Scale-dependent Error Growth in Navier--Stokes Simulations

TL;DR

This paper investigates how error growth rates in Navier--Stokes simulations depend on scale and resolution, revealing that finer scales exhibit faster error growth, which limits predictability regardless of Reynolds number.

Contribution

It quantifies the scale-dependent error growth in Navier--Stokes simulations and shows it diverges as grid spacing decreases, establishing a fundamental limit on prediction horizon.

Findings

Lyapunov exponent diverges as inverse power of grid spacing

Error growth rate is independent of Reynolds number when nondimensionalized

Finer scales exhibit much faster error growth, limiting predictability

Abstract

We estimate the maximal Lyapunov exponent at different resolutions and Reynolds numbers in large eddy (LES) and direct numerical simulations (DNS) of sinusoidally-driven Navier--Stokes equations in three dimensions.

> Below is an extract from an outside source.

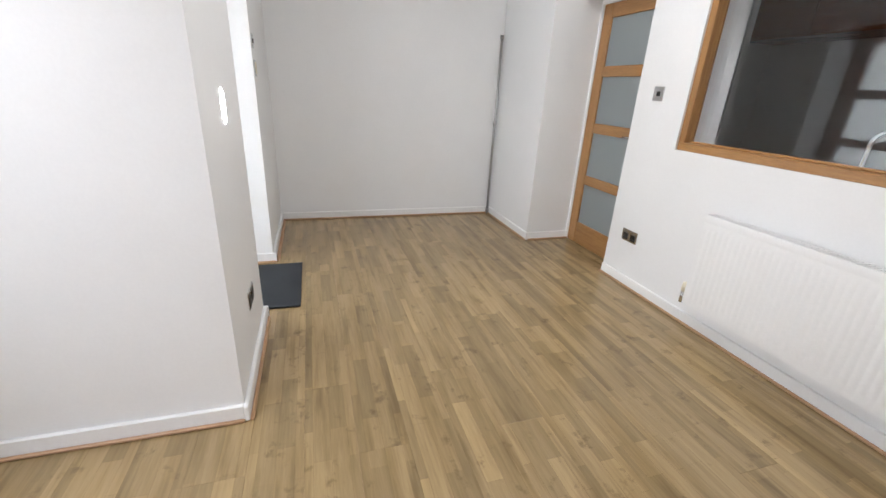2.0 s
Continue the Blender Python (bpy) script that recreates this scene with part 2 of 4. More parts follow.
soil = surf("dark_soil", (0.125, 0.092, 0.07), (0.22, 0.165, 0.125), 0.95, 3.0, fine=45, bump=1.0, rand=0.0, grit=0.5, stain=(0.20, 0.165, 0.115), stain_scale=0.9, stain_at=0.56)
slate = surf("purple_grey_slate", (0.127, 0.109, 0.11), (0.24, 0.21, 0.208), 0.75, 20, fine=80, bump=0.2, rand=0.5, per="island")
slate_flat = surf("broken_slate", (0.1, 0.085, 0.085), (0.165, 0.14, 0.138), 0.65, 8, fine=50, bump=0.3, rand=0.2)
chip_brown = surf("brown_stone_chip", (0.15, 0.112, 0.09), (0.275, 0.21, 0.172), 0.8, 20, fine=80, bump=0.2, rand=0.5, per="island")
straw = surf("dry_straw", (0.44, 0.31, 0.17), (0.60, 0.46, 0.28), 0.8, 20, bump=0.0, rand=0.35, per="island")
brick_red = surf("red_brick", (0.275, 0.095, 0.062), (0.355, 0.14, 0.094), 0.85, 3, fine=30, bump=0.2, rand=0.03, grit=0.2)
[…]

Independent of the Reynolds number when nondimensionalized by Kolmogorov units, the LES Lyapunov exponent diverges as an inverse power of the effective grid spacing showing that the fine scale structures exhibit much faster error growth rates than the larger ones. Effectively, i.e., ignoring the cut-off of this phenomenon at the Kolmogorov scale, this behavior introduces an upper bound to the prediction horizon that can be achieved by improving the precision of initial conditions through refining of the measurement grid.